**Task instructions:**
From the entries that follow, gather each line holding the word "this".

**3D scene code data:**
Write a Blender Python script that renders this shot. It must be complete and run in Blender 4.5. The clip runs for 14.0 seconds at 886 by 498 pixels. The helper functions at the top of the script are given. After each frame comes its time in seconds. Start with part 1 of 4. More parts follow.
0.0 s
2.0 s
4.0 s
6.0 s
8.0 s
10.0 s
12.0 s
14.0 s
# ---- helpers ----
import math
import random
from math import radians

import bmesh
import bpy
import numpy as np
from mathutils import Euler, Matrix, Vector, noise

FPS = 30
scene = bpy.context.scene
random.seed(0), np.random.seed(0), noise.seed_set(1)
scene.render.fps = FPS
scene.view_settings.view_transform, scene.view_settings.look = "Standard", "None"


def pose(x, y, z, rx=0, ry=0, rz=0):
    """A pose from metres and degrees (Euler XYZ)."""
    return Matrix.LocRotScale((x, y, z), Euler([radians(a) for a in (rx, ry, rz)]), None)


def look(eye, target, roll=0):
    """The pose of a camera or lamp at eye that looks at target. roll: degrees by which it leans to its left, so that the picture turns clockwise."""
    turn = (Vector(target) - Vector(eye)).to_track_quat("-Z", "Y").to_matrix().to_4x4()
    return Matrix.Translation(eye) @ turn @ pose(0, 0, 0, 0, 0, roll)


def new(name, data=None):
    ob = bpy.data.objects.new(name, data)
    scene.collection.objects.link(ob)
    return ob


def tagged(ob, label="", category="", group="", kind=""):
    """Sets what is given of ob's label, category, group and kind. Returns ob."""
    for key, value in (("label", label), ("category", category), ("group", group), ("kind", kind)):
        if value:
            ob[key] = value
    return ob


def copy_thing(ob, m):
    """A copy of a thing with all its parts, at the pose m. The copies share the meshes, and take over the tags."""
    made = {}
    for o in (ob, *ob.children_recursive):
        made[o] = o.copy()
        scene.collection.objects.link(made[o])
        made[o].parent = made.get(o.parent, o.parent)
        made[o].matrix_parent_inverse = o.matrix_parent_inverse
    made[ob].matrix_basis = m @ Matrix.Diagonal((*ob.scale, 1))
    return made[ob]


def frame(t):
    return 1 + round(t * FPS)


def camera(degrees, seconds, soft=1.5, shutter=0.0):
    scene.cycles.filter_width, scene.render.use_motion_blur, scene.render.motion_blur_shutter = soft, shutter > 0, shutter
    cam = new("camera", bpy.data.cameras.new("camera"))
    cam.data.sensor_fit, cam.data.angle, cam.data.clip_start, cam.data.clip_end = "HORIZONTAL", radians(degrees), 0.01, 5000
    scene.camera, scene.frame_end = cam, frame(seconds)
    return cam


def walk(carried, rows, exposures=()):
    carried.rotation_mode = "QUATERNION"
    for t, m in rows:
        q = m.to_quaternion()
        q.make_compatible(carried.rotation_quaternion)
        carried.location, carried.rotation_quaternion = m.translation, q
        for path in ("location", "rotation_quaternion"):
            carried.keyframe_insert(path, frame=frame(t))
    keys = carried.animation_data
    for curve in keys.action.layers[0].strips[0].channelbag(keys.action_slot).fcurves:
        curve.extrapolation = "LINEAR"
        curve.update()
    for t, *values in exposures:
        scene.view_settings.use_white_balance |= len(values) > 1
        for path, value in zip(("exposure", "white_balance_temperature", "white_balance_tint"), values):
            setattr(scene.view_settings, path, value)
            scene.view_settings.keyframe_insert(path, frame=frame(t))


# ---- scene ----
---
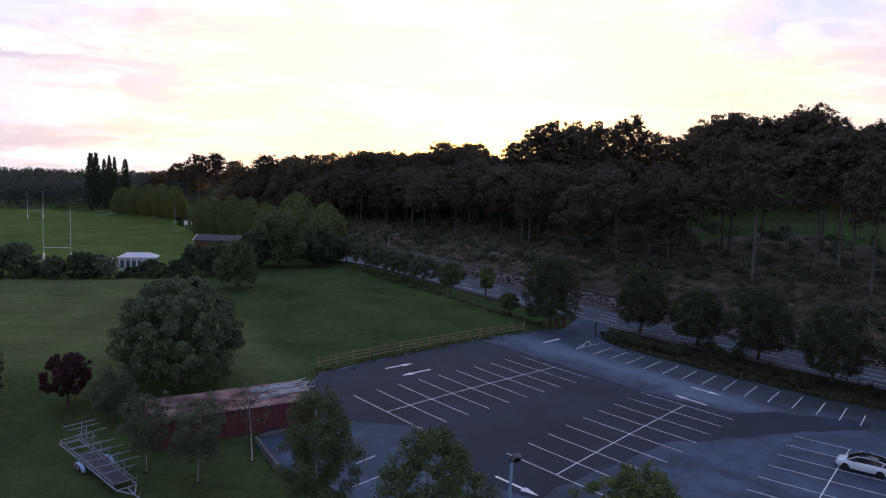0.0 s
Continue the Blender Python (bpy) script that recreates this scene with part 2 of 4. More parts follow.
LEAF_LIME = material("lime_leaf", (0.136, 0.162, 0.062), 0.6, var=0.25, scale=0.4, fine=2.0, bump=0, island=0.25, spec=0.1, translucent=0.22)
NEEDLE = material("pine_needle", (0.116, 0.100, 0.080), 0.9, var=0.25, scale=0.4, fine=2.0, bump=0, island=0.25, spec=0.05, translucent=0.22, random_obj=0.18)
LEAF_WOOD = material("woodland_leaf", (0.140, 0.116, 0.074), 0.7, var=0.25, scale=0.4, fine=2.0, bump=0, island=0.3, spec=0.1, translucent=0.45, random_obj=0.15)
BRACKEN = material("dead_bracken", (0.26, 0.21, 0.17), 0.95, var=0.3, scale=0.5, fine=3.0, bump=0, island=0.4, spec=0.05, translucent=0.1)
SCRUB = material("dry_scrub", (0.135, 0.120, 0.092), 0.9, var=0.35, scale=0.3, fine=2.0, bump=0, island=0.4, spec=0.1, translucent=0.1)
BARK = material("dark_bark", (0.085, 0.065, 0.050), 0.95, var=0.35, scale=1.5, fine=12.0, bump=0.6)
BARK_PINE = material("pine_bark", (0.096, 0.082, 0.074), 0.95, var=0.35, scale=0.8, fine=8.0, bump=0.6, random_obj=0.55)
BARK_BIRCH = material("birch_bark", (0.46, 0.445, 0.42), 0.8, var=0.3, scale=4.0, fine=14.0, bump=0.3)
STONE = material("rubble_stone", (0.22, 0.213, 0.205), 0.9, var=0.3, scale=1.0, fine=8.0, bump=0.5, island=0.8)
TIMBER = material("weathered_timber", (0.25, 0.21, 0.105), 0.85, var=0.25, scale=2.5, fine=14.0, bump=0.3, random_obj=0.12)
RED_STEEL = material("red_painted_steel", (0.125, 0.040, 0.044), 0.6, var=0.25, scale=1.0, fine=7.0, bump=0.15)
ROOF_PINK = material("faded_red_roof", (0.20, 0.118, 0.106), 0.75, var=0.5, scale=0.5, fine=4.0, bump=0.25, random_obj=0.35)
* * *
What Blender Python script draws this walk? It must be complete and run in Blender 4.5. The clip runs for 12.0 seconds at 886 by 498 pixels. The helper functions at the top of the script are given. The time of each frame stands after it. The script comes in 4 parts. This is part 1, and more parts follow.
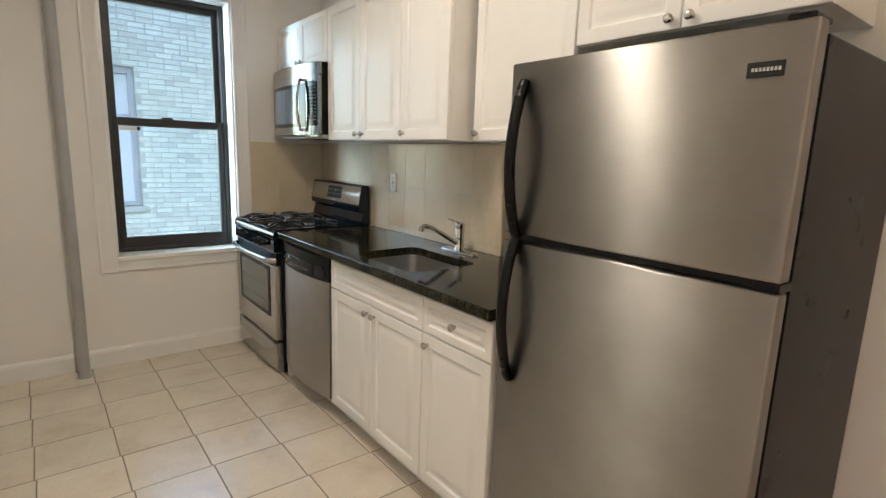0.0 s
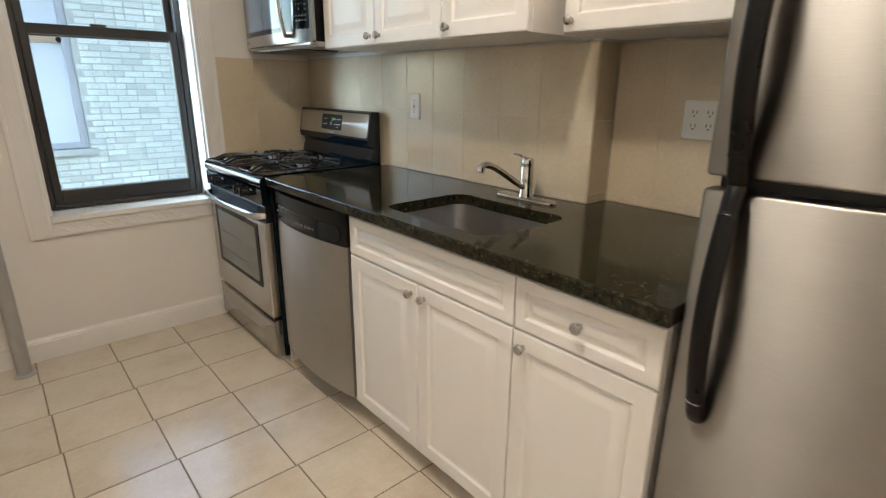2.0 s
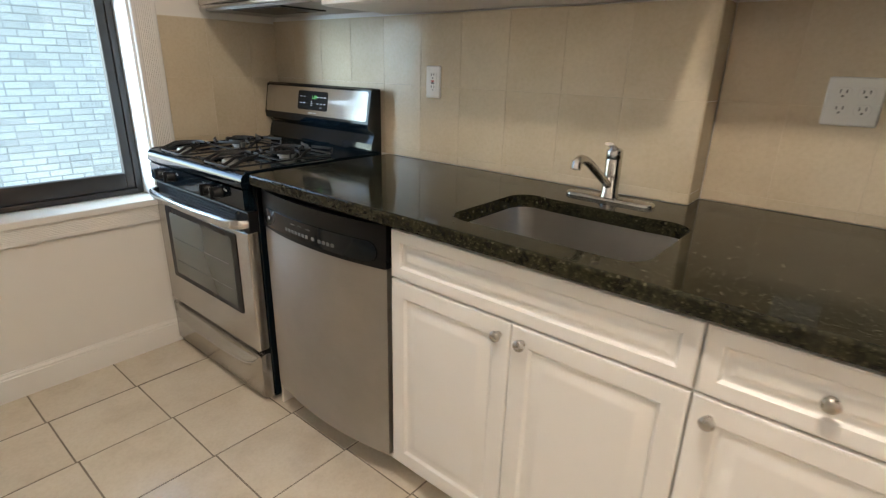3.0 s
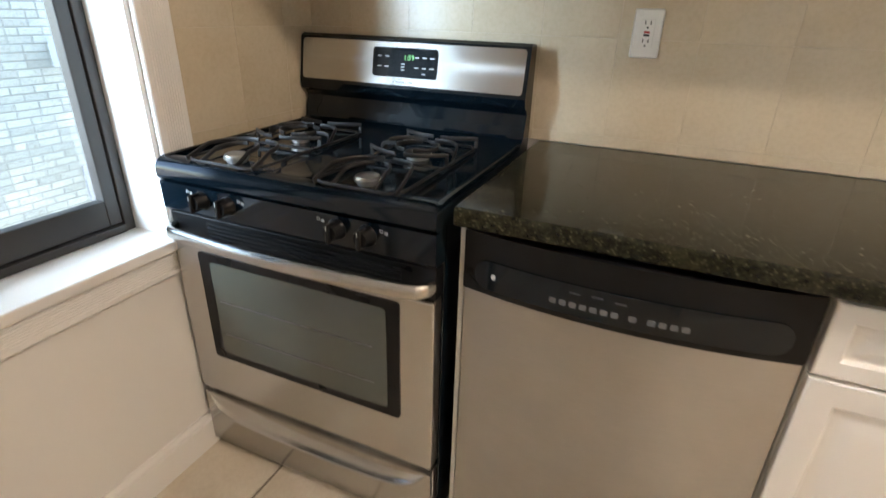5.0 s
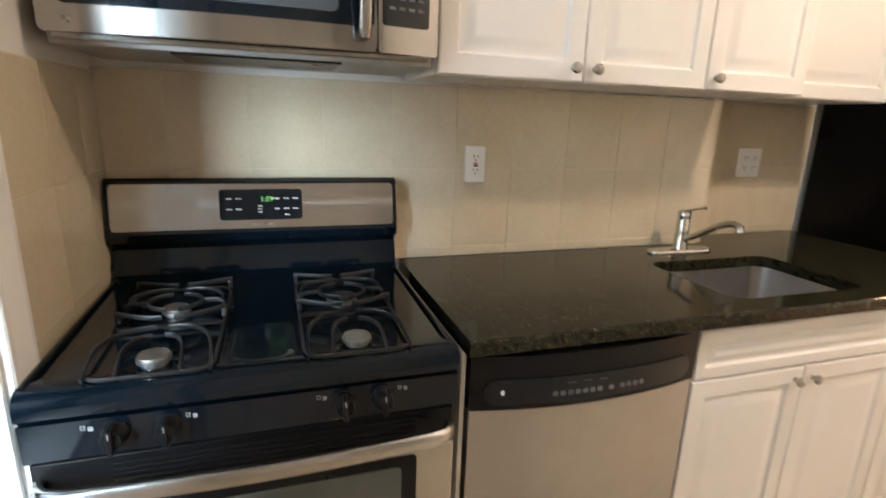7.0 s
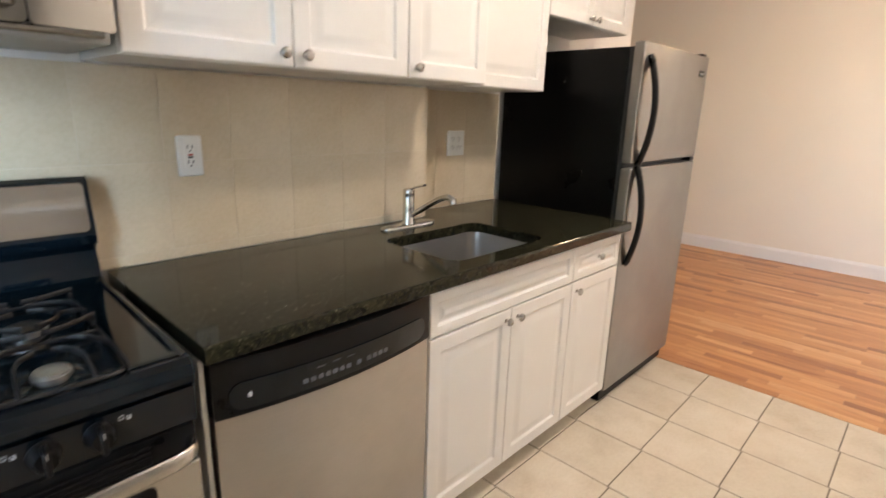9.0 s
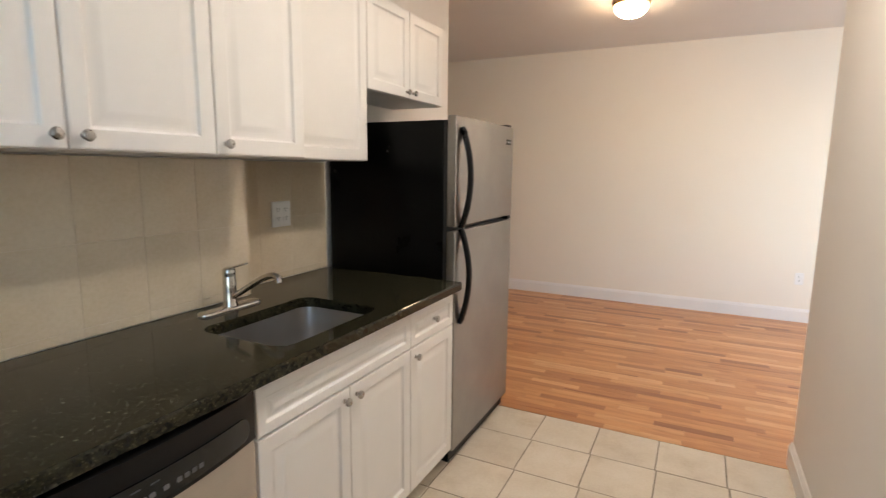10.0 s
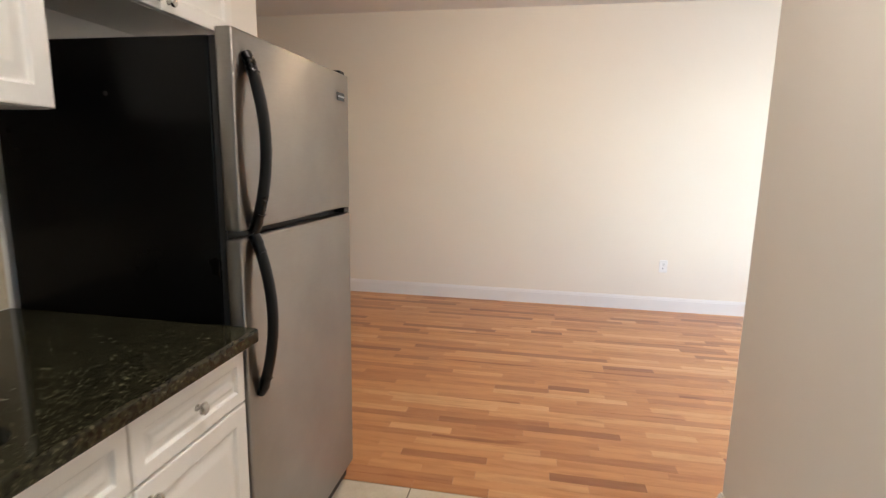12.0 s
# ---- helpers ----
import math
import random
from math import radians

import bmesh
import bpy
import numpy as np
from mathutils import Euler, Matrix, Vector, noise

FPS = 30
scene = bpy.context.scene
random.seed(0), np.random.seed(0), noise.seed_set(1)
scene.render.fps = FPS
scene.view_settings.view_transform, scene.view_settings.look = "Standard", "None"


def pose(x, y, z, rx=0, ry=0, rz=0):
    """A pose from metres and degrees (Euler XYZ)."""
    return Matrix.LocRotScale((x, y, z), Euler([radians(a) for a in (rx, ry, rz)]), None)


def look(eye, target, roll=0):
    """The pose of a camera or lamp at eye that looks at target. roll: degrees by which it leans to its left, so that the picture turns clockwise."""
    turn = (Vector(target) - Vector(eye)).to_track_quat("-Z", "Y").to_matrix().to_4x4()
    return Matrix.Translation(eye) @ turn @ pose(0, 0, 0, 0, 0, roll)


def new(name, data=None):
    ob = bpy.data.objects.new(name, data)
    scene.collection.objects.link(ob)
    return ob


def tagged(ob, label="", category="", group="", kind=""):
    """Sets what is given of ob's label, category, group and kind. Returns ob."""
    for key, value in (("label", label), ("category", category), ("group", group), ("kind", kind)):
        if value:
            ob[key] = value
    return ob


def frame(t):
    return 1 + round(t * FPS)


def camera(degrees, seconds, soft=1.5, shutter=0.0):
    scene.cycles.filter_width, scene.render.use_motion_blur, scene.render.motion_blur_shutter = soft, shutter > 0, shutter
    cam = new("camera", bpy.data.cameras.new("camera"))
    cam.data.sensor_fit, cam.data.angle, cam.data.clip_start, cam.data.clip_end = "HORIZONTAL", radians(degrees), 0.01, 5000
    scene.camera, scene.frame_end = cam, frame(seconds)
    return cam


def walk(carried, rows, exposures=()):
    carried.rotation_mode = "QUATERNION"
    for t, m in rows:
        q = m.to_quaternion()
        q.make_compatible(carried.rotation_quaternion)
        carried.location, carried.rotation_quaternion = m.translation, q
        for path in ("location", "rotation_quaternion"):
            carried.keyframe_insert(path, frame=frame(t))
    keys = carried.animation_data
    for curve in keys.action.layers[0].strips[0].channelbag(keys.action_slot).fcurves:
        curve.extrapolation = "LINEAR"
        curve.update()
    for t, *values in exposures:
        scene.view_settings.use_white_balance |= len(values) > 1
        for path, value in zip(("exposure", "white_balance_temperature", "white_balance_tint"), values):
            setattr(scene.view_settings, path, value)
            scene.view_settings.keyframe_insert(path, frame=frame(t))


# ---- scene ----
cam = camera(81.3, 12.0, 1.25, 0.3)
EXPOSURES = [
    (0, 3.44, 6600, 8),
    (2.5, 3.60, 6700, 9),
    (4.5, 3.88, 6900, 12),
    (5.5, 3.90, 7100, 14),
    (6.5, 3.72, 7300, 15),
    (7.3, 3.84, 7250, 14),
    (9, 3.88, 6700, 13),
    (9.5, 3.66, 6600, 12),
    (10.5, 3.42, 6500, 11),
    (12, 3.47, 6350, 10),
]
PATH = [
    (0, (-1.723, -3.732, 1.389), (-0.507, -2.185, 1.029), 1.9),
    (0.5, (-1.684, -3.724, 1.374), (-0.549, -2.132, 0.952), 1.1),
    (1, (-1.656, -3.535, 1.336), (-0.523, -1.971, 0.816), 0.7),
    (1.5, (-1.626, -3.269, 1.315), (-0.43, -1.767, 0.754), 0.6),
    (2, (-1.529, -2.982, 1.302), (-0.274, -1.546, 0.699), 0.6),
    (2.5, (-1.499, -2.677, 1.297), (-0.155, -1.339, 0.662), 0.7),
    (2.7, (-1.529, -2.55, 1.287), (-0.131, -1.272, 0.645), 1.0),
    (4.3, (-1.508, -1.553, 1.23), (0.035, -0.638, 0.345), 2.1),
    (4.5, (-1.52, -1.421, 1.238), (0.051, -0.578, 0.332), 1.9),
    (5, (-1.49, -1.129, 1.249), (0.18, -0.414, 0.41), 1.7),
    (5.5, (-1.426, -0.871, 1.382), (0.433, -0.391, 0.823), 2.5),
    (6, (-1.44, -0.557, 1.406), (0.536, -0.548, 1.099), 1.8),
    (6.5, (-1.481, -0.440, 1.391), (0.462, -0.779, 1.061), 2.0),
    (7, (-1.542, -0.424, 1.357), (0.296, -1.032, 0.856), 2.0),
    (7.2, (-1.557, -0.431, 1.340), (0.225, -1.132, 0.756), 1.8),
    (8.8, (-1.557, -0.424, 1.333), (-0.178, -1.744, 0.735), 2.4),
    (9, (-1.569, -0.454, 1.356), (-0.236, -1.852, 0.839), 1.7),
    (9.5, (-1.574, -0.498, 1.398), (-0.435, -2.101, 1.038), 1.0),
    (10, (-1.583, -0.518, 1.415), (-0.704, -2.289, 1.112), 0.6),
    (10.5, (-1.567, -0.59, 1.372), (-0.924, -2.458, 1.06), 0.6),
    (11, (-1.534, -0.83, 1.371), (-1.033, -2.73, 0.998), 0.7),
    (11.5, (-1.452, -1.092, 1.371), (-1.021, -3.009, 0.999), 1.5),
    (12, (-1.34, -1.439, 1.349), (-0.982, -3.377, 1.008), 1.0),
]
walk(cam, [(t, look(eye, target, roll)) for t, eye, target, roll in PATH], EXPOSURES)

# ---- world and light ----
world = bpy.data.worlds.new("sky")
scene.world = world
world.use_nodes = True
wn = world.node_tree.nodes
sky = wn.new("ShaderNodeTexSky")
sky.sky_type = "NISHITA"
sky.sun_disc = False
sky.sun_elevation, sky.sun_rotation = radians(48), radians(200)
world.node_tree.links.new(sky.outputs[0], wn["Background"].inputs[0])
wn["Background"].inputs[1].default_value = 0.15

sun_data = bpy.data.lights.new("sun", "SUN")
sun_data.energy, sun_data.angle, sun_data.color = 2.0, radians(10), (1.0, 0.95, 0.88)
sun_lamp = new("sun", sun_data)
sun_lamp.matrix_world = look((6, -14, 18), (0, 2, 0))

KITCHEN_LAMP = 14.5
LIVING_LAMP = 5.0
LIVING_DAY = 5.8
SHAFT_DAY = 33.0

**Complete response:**
Write a Blender Python script that renders this shot. It must be complete and run in Blender 4.5. The clip runs for 14.0 seconds at 886 by 498 pixels. The helper functions at the top of the script are given. After each frame comes its time in seconds. Start with part 1 of 4. More parts follow.
Continue the Blender Python (bpy) script that recreates this scene with part 2 of 4. More parts follow.
What Blender Python script draws this walk? It must be complete and run in Blender 4.5. The clip runs for 12.0 seconds at 886 by 498 pixels. The helper functions at the top of the script are given. The time of each frame stands after it. The script comes in 4 parts. This is part 1, and more parts follow.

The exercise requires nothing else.